** Start Provided material **

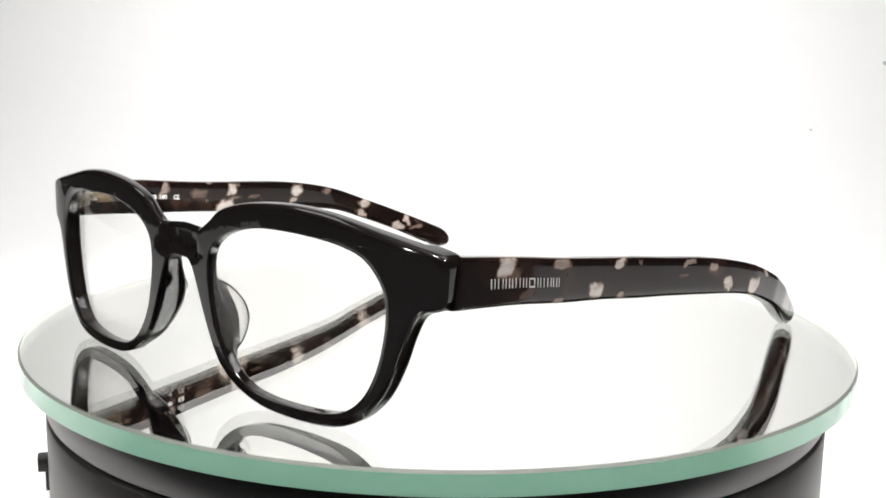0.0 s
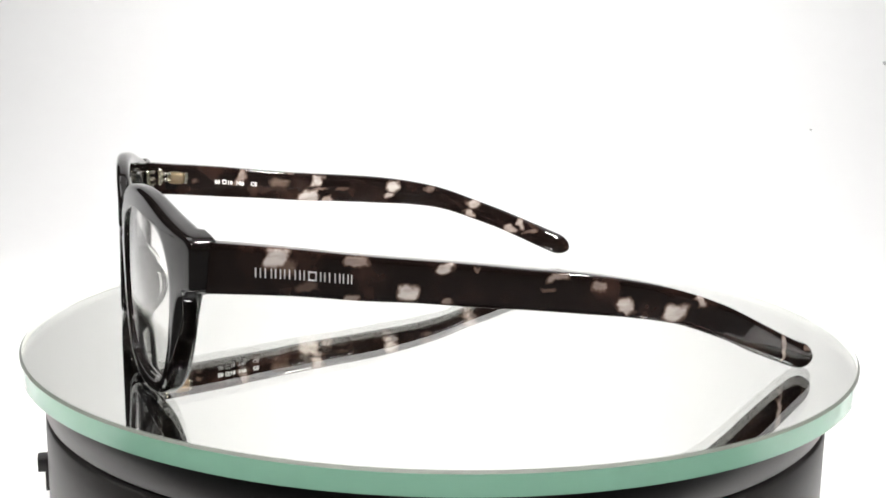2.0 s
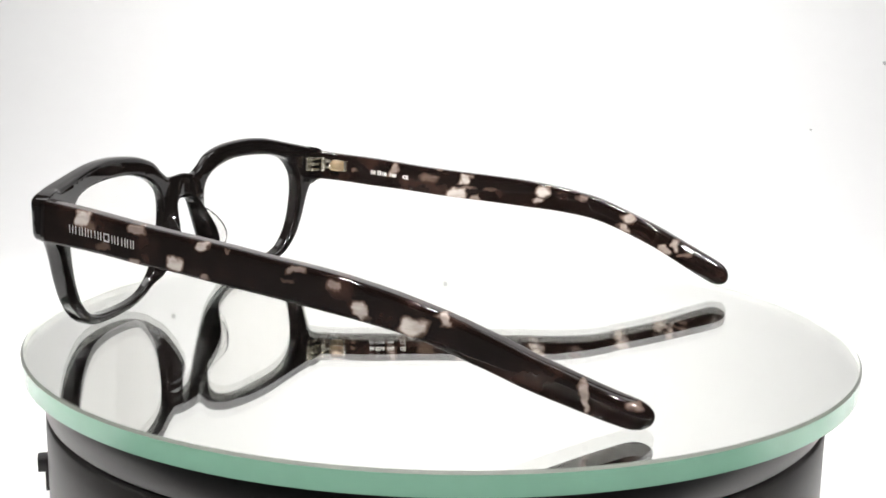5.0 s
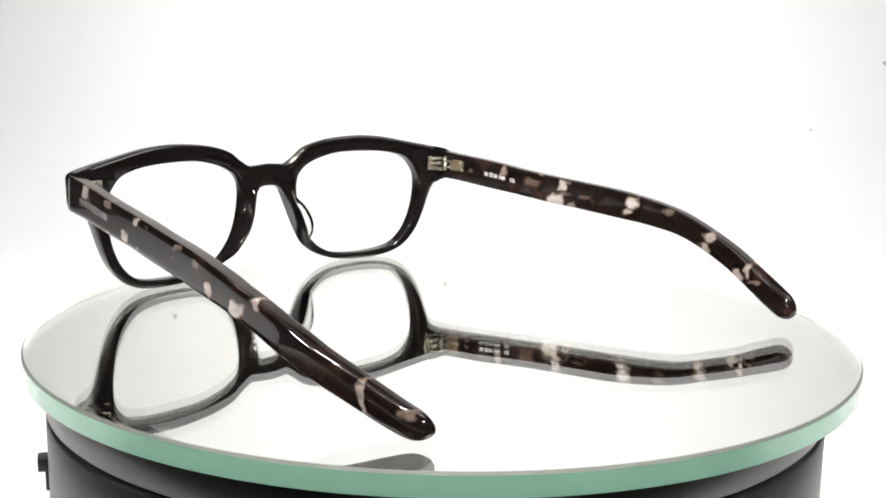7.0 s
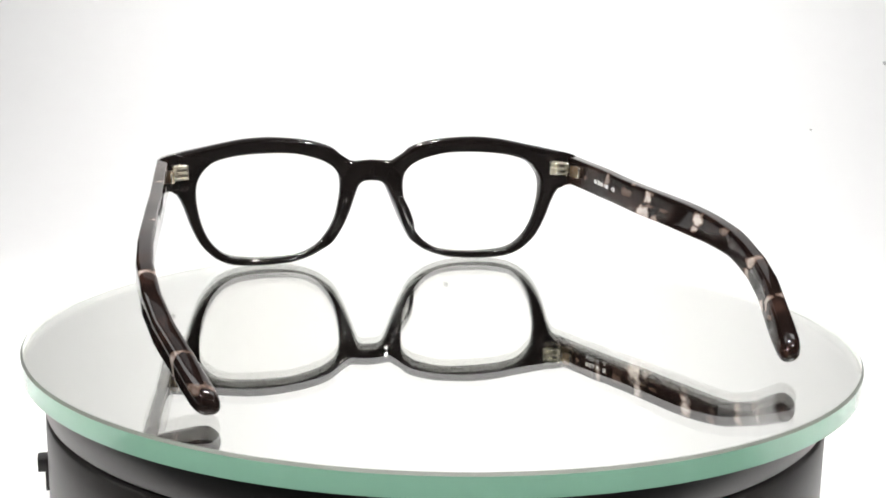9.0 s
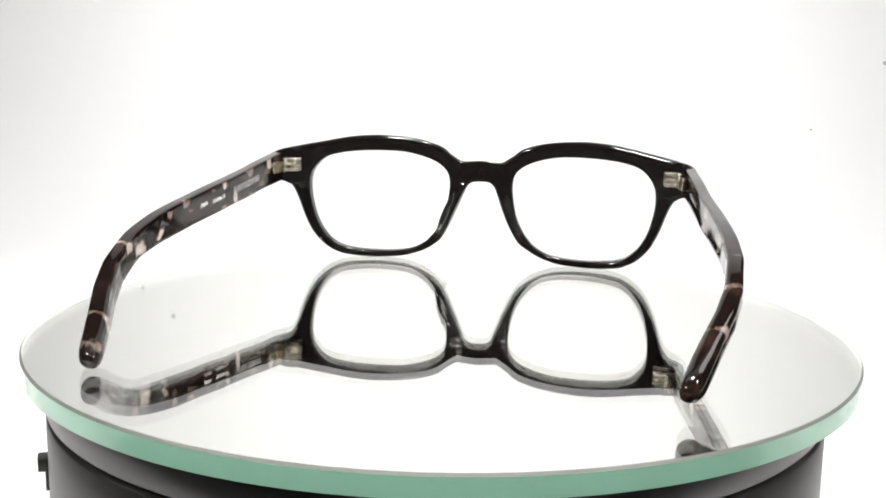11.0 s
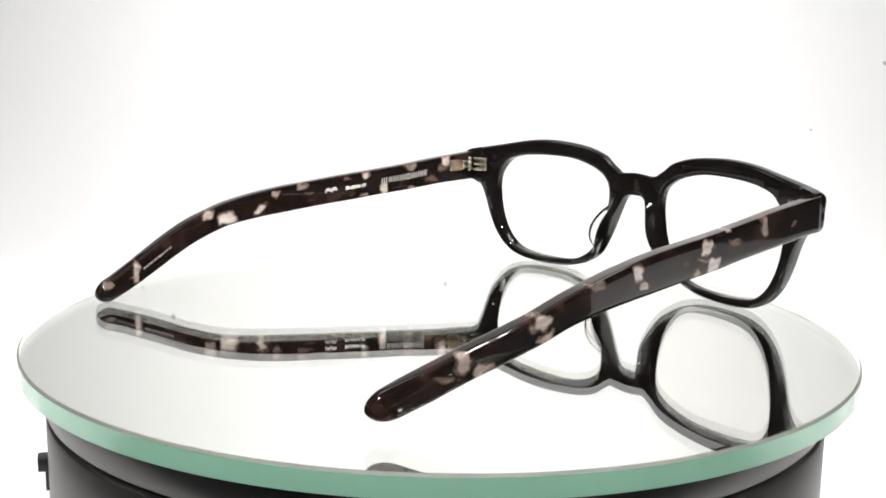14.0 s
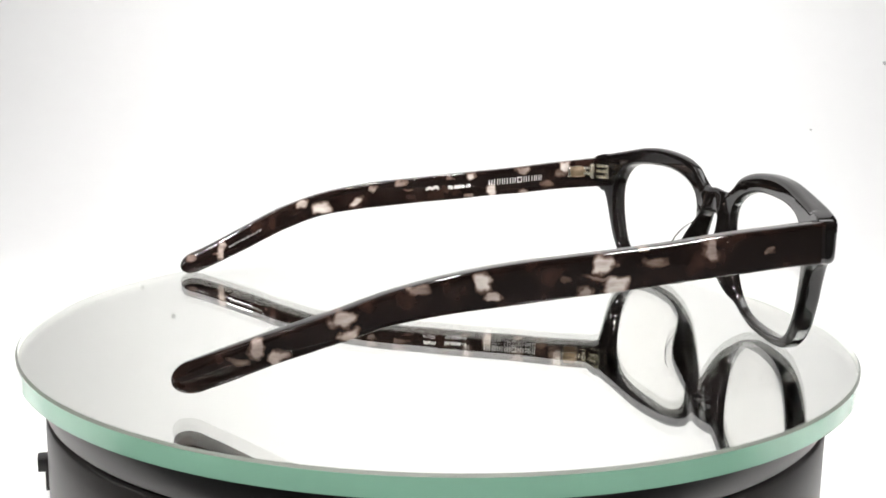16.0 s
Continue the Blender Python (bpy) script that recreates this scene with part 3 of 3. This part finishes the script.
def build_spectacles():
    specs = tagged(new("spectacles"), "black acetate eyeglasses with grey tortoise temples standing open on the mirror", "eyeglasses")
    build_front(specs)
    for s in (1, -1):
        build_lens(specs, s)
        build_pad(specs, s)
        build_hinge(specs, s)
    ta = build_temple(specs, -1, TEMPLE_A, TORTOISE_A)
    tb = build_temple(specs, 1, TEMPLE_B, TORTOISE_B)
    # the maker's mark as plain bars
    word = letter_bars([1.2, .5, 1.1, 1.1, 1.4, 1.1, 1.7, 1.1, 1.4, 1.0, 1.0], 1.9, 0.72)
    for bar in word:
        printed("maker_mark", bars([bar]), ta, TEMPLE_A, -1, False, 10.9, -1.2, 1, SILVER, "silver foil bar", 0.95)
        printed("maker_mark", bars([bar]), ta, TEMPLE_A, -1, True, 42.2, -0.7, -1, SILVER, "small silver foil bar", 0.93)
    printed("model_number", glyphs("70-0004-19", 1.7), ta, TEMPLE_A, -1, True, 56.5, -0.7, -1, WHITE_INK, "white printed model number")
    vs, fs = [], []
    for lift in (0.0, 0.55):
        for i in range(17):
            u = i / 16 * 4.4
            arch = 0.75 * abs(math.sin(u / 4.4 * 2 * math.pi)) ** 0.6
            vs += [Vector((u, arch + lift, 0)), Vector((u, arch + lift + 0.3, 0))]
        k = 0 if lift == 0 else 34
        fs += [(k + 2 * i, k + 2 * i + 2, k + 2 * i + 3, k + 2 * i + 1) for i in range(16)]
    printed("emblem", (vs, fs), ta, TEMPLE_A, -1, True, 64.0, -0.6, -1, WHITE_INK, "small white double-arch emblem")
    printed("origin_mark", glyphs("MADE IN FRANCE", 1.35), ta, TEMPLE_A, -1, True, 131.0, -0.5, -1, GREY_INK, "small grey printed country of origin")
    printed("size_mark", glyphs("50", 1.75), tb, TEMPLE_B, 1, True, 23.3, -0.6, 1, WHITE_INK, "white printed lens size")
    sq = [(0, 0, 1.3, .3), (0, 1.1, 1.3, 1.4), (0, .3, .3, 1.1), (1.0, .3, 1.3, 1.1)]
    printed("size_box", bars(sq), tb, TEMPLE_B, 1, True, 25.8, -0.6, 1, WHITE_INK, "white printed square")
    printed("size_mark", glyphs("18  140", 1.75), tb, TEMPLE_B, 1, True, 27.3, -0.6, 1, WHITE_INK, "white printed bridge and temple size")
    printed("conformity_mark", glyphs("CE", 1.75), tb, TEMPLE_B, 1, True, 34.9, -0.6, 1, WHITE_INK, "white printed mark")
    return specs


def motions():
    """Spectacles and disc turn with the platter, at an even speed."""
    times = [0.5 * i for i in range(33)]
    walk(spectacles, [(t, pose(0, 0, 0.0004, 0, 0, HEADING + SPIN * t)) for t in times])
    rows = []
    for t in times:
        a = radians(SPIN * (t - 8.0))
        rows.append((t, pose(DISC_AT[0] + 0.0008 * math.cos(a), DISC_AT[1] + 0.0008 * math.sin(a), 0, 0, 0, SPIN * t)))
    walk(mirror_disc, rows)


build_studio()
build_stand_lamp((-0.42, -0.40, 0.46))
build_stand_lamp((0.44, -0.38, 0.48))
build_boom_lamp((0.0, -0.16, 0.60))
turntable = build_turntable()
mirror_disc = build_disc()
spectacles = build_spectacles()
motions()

** End Provided material **

Print the full listing exactly, dropping the pictures.

- [Solved problem]
0.0 s
2.0 s
5.0 s
7.0 s
9.0 s
11.0 s
14.0 s
16.0 s
Continue the Blender Python (bpy) script that recreates this scene with part 3 of 3. This part finishes the script.
def build_spectacles():
    specs = tagged(new("spectacles"), "black acetate eyeglasses with grey tortoise temples standing open on the mirror", "eyeglasses")
    build_front(specs)
    for s in (1, -1):
        build_lens(specs, s)
        build_pad(specs, s)
        build_hinge(specs, s)
    ta = build_temple(specs, -1, TEMPLE_A, TORTOISE_A)
    tb = build_temple(specs, 1, TEMPLE_B, TORTOISE_B)
    # the maker's mark as plain bars
    word = letter_bars([1.2, .5, 1.1, 1.1, 1.4, 1.1, 1.7, 1.1, 1.4, 1.0, 1.0], 1.9, 0.72)
    for bar in word:
        printed("maker_mark", bars([bar]), ta, TEMPLE_A, -1, False, 10.9, -1.2, 1, SILVER, "silver foil bar", 0.95)
        printed("maker_mark", bars([bar]), ta, TEMPLE_A, -1, True, 42.2, -0.7, -1, SILVER, "small silver foil bar", 0.93)
    printed("model_number", glyphs("70-0004-19", 1.7), ta, TEMPLE_A, -1, True, 56.5, -0.7, -1, WHITE_INK, "white printed model number")
    vs, fs = [], []
    for lift in (0.0, 0.55):
        for i in range(17):
            u = i / 16 * 4.4
            arch = 0.75 * abs(math.sin(u / 4.4 * 2 * math.pi)) ** 0.6
            vs += [Vector((u, arch + lift, 0)), Vector((u, arch + lift + 0.3, 0))]
        k = 0 if lift == 0 else 34
        fs += [(k + 2 * i, k + 2 * i + 2, k + 2 * i + 3, k + 2 * i + 1) for i in range(16)]
    printed("emblem", (vs, fs), ta, TEMPLE_A, -1, True, 64.0, -0.6, -1, WHITE_INK, "small white double-arch emblem")
    printed("origin_mark", glyphs("MADE IN FRANCE", 1.35), ta, TEMPLE_A, -1, True, 131.0, -0.5, -1, GREY_INK, "small grey printed country of origin")
    printed("size_mark", glyphs("50", 1.75), tb, TEMPLE_B, 1, True, 23.3, -0.6, 1, WHITE_INK, "white printed lens size")
    sq = [(0, 0, 1.3, .3), (0, 1.1, 1.3, 1.4), (0, .3, .3, 1.1), (1.0, .3, 1.3, 1.1)]
    printed("size_box", bars(sq), tb, TEMPLE_B, 1, True, 25.8, -0.6, 1, WHITE_INK, "white printed square")
    printed("size_mark", glyphs("18  140", 1.75), tb, TEMPLE_B, 1, True, 27.3, -0.6, 1, WHITE_INK, "white printed bridge and temple size")
    printed("conformity_mark", glyphs("CE", 1.75), tb, TEMPLE_B, 1, True, 34.9, -0.6, 1, WHITE_INK, "white printed mark")
    return specs


def motions():
    """Spectacles and disc turn with the platter, at an even speed."""
    times = [0.5 * i for i in range(33)]
    walk(spectacles, [(t, pose(0, 0, 0.0004, 0, 0, HEADING + SPIN * t)) for t in times])
    rows = []
    for t in times:
        a = radians(SPIN * (t - 8.0))
        rows.append((t, pose(DISC_AT[0] + 0.0008 * math.cos(a), DISC_AT[1] + 0.0008 * math.sin(a), 0, 0, 0, SPIN * t)))
    walk(mirror_disc, rows)


build_studio()
build_stand_lamp((-0.42, -0.40, 0.46))
build_stand_lamp((0.44, -0.38, 0.48))
build_boom_lamp((0.0, -0.16, 0.60))
turntable = build_turntable()
mirror_disc = build_disc()
spectacles = build_spectacles()
motions()